## Problem to solve:
Filter the data below for the string "scene" and copy each matching line.

________

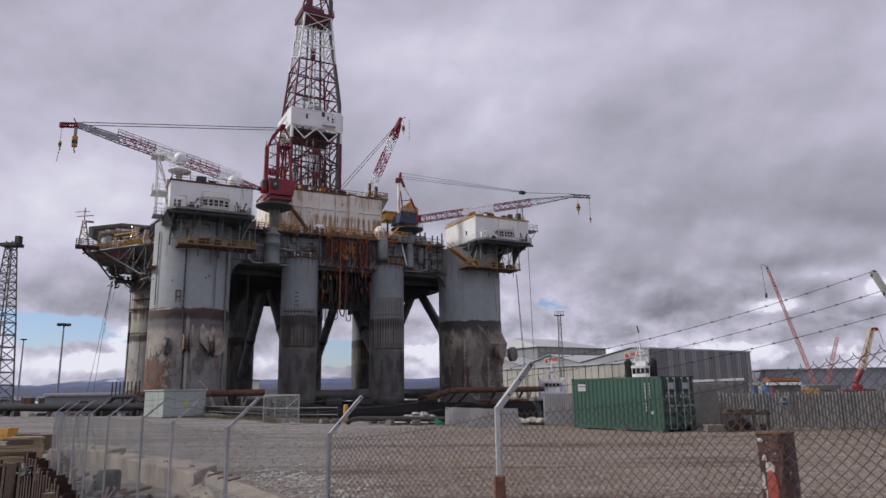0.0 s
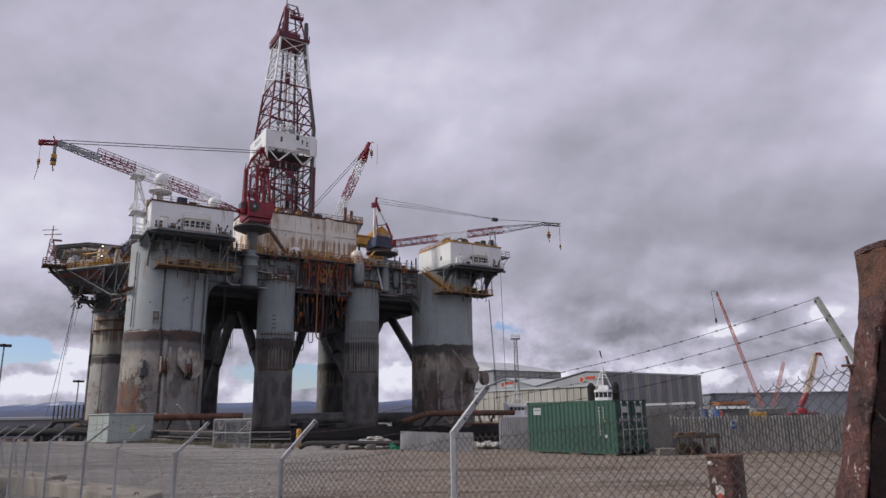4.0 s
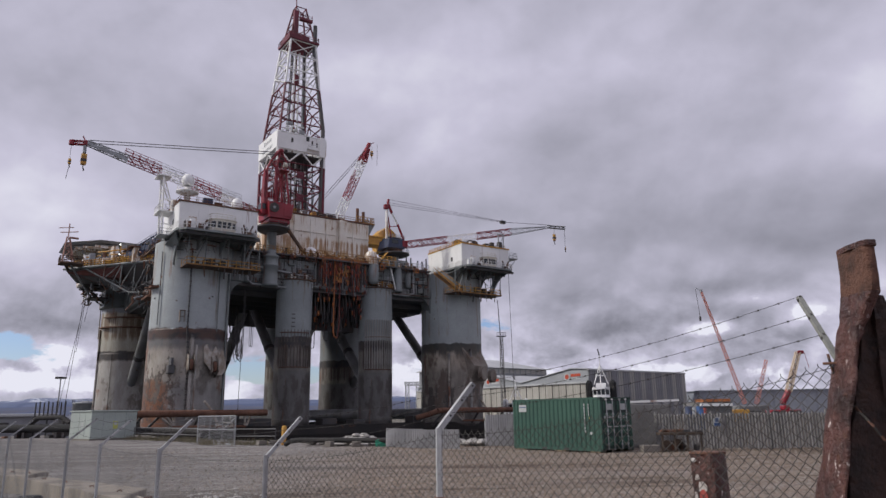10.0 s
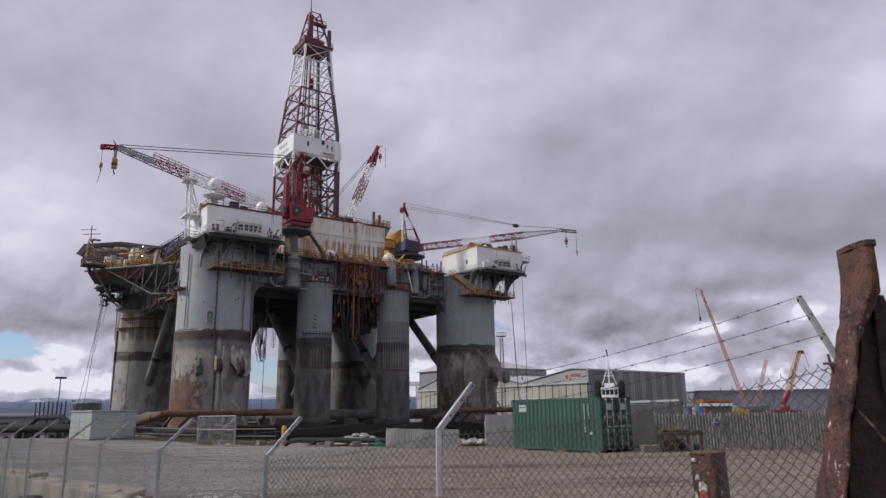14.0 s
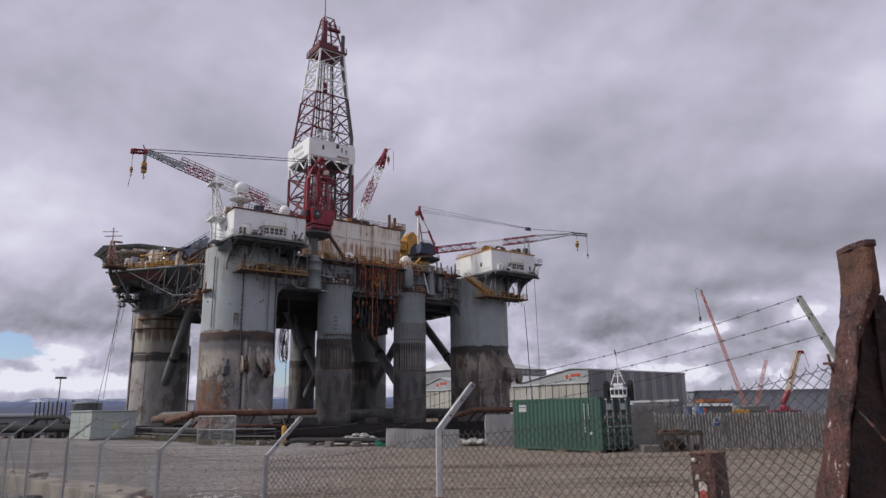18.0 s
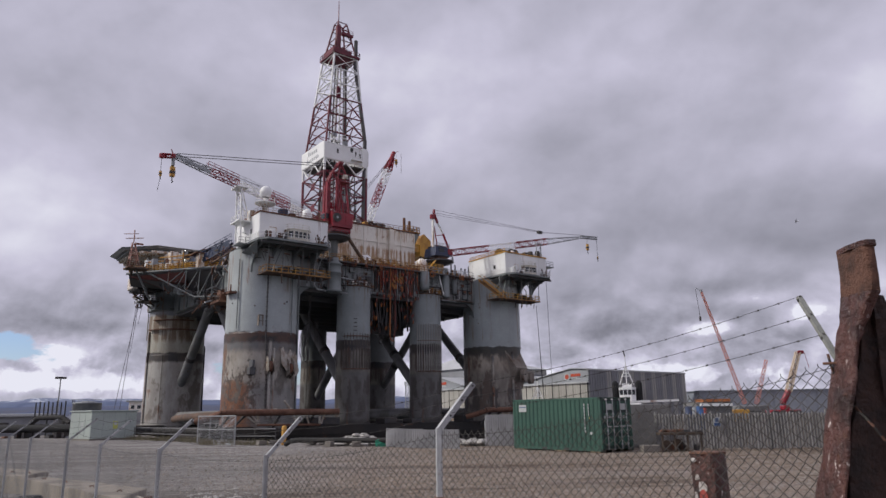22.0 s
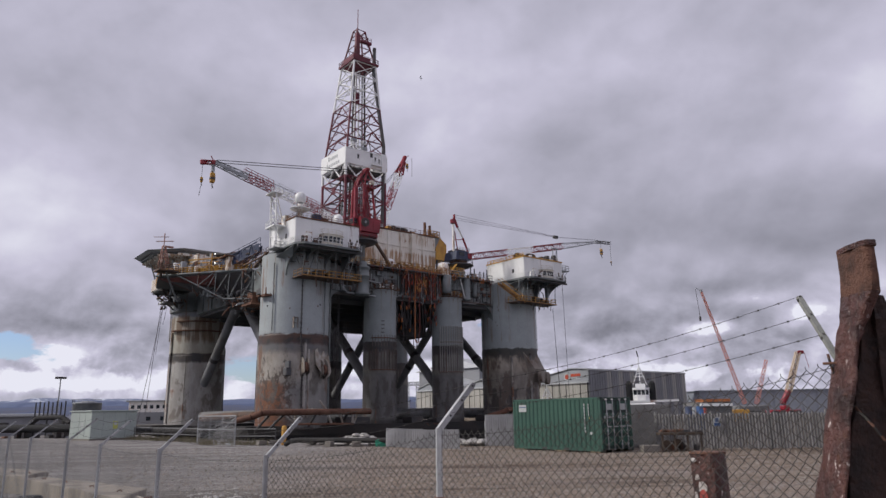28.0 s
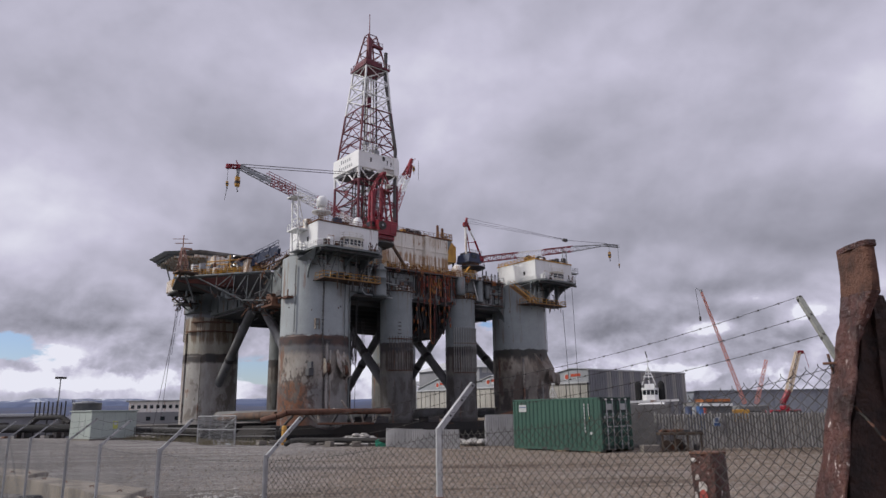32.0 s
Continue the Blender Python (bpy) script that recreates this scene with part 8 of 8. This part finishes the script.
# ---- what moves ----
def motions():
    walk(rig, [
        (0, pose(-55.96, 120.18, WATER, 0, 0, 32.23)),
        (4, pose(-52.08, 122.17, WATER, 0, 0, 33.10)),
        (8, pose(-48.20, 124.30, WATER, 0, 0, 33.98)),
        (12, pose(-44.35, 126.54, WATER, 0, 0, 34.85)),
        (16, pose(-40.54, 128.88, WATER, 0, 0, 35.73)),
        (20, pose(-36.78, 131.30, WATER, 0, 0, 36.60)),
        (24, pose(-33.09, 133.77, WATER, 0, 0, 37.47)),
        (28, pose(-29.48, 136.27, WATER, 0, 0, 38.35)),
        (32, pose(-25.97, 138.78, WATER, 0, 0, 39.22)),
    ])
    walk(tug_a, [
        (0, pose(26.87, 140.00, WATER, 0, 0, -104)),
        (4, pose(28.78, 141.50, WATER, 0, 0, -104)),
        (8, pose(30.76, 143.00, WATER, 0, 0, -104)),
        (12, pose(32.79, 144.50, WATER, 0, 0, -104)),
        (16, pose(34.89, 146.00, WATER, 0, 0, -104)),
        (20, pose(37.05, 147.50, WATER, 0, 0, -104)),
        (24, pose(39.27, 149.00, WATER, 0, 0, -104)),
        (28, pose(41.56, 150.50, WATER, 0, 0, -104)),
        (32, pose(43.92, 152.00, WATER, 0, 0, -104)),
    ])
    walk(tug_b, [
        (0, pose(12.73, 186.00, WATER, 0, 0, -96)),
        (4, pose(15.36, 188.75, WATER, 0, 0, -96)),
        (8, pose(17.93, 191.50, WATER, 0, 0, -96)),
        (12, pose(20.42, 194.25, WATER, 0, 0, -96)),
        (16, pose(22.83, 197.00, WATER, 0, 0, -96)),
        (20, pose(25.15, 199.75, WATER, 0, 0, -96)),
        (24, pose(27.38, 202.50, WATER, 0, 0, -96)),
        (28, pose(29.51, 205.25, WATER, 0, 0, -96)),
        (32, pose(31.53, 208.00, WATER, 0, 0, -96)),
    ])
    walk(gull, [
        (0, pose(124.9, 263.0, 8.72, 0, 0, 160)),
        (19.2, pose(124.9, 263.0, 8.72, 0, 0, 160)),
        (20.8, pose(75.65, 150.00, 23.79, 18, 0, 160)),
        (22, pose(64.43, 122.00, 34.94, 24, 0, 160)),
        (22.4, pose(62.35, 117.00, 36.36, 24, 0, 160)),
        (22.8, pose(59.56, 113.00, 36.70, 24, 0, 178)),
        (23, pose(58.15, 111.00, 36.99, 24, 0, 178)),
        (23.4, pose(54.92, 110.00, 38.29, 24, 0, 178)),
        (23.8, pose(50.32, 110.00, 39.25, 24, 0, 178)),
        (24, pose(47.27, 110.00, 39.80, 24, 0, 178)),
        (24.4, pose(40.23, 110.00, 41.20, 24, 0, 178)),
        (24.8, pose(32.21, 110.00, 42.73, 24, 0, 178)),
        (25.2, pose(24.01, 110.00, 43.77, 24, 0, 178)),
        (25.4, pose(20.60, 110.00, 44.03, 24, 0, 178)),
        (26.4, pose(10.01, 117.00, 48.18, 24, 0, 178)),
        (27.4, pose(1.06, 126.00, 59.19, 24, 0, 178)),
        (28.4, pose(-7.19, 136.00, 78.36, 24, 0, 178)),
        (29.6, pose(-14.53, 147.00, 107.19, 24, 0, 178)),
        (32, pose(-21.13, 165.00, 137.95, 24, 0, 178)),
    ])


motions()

________

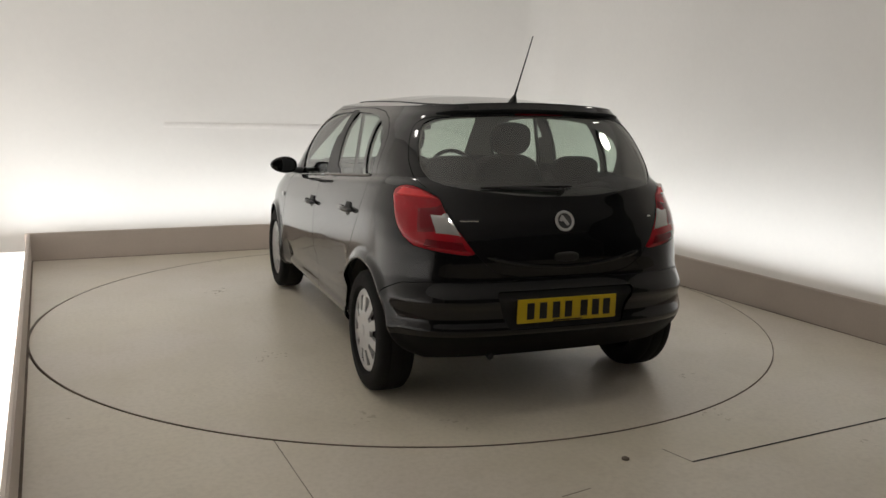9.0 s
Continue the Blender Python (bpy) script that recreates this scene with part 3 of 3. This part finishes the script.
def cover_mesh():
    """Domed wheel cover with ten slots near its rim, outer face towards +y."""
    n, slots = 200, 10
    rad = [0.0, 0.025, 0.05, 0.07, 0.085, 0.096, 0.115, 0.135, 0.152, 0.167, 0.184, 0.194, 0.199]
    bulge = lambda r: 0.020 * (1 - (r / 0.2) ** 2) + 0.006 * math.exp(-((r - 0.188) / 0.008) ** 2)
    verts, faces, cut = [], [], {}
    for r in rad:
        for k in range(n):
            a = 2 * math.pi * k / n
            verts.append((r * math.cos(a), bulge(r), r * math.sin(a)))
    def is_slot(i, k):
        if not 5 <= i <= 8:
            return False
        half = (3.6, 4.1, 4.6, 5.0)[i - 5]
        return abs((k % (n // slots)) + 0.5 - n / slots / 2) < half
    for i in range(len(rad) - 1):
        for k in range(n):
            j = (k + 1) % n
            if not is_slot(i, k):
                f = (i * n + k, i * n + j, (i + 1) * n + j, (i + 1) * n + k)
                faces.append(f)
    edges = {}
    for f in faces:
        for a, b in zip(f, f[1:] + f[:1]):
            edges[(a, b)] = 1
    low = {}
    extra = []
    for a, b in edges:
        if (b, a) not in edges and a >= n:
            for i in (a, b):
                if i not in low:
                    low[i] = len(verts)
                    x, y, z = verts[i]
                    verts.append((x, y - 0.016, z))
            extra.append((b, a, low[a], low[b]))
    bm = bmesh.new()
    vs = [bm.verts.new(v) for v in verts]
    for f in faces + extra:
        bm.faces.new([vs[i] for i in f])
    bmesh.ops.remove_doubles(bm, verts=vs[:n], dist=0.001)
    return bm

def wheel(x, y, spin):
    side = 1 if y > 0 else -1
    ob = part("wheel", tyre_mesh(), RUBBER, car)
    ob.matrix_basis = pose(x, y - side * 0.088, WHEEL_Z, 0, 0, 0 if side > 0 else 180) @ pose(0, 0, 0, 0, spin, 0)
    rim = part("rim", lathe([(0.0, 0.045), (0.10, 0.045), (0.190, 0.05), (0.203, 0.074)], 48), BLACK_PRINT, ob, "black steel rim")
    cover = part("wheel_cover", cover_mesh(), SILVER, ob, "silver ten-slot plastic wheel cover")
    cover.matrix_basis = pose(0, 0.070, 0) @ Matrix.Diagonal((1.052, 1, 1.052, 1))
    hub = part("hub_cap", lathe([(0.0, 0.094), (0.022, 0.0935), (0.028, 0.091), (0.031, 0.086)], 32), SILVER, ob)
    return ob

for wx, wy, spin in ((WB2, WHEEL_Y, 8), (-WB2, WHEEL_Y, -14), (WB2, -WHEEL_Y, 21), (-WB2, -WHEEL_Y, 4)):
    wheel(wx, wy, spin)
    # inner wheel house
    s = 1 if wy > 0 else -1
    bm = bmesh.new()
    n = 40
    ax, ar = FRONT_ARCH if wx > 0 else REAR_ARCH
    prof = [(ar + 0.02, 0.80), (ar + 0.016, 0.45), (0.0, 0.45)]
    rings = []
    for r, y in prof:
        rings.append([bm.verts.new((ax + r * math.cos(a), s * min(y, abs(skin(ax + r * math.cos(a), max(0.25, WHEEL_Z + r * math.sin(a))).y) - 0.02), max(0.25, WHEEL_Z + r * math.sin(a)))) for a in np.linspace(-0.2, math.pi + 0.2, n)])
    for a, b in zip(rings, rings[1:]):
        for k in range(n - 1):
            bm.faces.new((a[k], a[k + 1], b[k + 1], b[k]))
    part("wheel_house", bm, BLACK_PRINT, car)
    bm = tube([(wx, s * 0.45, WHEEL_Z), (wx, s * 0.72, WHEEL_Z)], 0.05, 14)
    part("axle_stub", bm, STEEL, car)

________

## Written answer:
Continue the Blender Python (bpy) script that recreates this scene with part 8 of 8. This part finishes the script.
Continue the Blender Python (bpy) script that recreates this scene with part 3 of 3. This part finishes the script.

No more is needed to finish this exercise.